INPUT RECORDS:
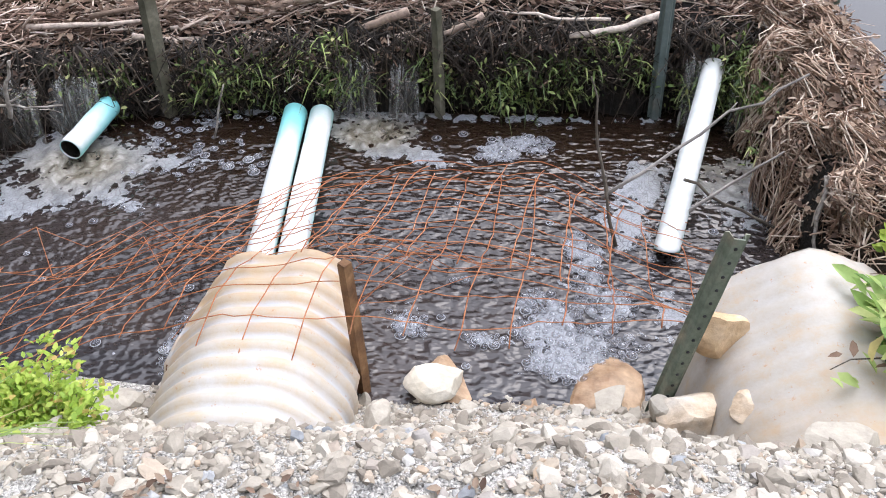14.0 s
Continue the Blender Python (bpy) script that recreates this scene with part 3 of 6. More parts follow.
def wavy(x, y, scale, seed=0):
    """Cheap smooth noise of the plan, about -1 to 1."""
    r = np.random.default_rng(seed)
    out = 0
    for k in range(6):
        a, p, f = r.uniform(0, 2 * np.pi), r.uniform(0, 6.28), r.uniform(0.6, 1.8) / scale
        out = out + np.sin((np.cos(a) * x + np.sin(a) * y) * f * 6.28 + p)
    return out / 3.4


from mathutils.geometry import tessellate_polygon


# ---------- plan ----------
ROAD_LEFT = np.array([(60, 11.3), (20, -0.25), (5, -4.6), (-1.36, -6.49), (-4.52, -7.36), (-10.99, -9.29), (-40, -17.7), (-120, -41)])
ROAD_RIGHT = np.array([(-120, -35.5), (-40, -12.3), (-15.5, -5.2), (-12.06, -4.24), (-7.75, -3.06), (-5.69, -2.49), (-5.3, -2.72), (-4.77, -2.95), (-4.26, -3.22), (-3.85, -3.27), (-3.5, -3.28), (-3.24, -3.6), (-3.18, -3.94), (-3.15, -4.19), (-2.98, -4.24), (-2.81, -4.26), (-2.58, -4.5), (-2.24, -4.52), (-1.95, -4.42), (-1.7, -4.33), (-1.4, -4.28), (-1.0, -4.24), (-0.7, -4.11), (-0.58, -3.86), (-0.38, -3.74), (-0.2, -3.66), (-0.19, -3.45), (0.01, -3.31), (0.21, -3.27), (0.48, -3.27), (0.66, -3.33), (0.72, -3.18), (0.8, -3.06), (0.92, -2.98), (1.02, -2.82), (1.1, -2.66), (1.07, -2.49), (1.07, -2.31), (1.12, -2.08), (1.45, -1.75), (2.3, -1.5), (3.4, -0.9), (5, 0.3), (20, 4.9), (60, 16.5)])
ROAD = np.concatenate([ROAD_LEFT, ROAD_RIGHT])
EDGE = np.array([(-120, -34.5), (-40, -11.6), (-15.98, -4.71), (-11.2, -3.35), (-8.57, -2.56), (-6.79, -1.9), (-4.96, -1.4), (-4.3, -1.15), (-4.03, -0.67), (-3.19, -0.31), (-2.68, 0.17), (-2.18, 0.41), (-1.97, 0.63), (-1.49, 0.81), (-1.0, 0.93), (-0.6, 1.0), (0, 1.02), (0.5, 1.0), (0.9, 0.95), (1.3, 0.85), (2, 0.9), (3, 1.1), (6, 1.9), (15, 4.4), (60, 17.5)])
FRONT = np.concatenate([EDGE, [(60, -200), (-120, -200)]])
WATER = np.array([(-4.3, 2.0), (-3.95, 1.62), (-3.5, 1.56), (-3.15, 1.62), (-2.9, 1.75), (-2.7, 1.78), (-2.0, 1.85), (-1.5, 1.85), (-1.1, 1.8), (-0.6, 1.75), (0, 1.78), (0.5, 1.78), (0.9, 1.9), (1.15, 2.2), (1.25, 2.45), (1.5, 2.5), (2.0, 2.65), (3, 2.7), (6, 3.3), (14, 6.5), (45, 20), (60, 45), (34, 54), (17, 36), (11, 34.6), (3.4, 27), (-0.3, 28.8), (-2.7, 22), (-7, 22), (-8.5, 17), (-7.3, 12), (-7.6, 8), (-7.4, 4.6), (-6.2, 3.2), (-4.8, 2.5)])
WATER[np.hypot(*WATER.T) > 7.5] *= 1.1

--

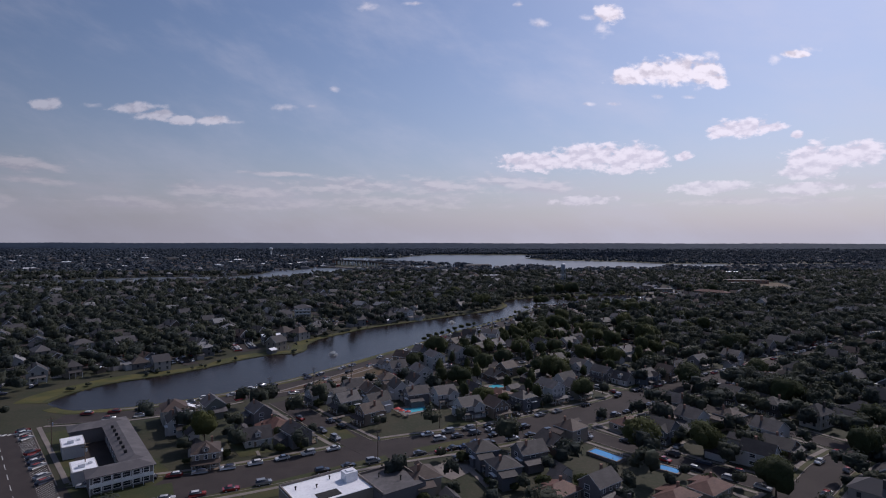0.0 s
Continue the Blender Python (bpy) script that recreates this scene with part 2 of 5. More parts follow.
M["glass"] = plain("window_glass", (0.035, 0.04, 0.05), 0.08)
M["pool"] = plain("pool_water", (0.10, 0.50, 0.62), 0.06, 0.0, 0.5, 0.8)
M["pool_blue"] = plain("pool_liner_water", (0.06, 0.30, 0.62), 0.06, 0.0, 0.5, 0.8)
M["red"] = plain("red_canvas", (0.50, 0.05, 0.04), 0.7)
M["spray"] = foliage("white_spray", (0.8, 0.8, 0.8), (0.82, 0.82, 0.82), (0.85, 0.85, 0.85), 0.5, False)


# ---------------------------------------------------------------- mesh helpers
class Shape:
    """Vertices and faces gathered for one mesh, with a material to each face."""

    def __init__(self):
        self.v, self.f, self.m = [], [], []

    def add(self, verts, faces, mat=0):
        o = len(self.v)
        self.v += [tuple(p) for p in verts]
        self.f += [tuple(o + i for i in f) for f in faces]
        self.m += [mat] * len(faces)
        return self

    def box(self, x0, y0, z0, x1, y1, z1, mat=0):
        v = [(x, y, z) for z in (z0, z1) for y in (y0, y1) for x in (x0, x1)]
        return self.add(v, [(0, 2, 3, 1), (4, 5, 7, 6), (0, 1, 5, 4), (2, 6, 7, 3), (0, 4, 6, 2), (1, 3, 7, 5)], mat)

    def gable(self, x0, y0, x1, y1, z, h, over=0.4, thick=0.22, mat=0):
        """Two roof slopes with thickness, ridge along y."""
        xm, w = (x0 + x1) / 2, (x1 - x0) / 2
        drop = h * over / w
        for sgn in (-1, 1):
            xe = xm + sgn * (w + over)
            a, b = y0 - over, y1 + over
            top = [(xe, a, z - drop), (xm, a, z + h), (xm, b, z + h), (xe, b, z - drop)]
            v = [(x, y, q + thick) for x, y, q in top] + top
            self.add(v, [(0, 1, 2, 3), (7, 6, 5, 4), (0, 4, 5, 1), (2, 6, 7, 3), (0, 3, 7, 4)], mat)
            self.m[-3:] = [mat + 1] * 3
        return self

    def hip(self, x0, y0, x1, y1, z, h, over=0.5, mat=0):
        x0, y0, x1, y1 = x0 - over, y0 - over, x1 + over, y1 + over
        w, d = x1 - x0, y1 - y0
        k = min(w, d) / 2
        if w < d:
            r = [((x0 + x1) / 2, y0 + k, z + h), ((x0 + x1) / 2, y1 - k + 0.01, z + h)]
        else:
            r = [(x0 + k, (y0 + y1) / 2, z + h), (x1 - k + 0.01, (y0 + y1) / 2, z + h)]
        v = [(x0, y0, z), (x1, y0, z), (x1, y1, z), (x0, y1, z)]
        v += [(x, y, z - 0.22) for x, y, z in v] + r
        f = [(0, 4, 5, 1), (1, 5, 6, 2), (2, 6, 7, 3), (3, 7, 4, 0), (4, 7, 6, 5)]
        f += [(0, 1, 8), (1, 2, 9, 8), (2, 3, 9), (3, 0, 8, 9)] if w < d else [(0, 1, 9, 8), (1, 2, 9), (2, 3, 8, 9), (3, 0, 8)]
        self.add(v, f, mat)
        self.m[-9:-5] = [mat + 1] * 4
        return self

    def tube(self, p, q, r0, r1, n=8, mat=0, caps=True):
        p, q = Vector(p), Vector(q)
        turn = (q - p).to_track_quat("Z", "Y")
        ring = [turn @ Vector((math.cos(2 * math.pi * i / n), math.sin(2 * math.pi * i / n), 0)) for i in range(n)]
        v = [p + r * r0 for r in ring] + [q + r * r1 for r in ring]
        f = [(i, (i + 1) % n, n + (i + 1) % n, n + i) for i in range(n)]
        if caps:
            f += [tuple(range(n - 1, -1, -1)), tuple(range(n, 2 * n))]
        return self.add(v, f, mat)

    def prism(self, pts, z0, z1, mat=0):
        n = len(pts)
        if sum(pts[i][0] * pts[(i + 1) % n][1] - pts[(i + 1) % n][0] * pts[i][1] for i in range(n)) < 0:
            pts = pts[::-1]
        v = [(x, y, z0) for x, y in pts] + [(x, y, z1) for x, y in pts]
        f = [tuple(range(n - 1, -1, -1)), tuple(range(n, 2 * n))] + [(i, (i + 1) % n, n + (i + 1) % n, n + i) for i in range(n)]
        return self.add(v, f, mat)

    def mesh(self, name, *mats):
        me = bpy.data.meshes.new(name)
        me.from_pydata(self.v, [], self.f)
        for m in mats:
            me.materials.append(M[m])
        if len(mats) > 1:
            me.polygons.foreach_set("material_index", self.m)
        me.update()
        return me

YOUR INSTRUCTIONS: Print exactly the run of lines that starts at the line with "6. More parts follow." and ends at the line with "from mathutils.geometry import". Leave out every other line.

FULL OUTPUT:
Continue the Blender Python (bpy) script that recreates this scene with part 3 of 6. More parts follow.
def wavy(x, y, scale, seed=0):
    """Cheap smooth noise of the plan, about -1 to 1."""
    r = np.random.default_rng(seed)
    out = 0
    for k in range(6):
        a, p, f = r.uniform(0, 2 * np.pi), r.uniform(0, 6.28), r.uniform(0.6, 1.8) / scale
        out = out + np.sin((np.cos(a) * x + np.sin(a) * y) * f * 6.28 + p)
    return out / 3.4


from mathutils.geometry import tessellate_polygon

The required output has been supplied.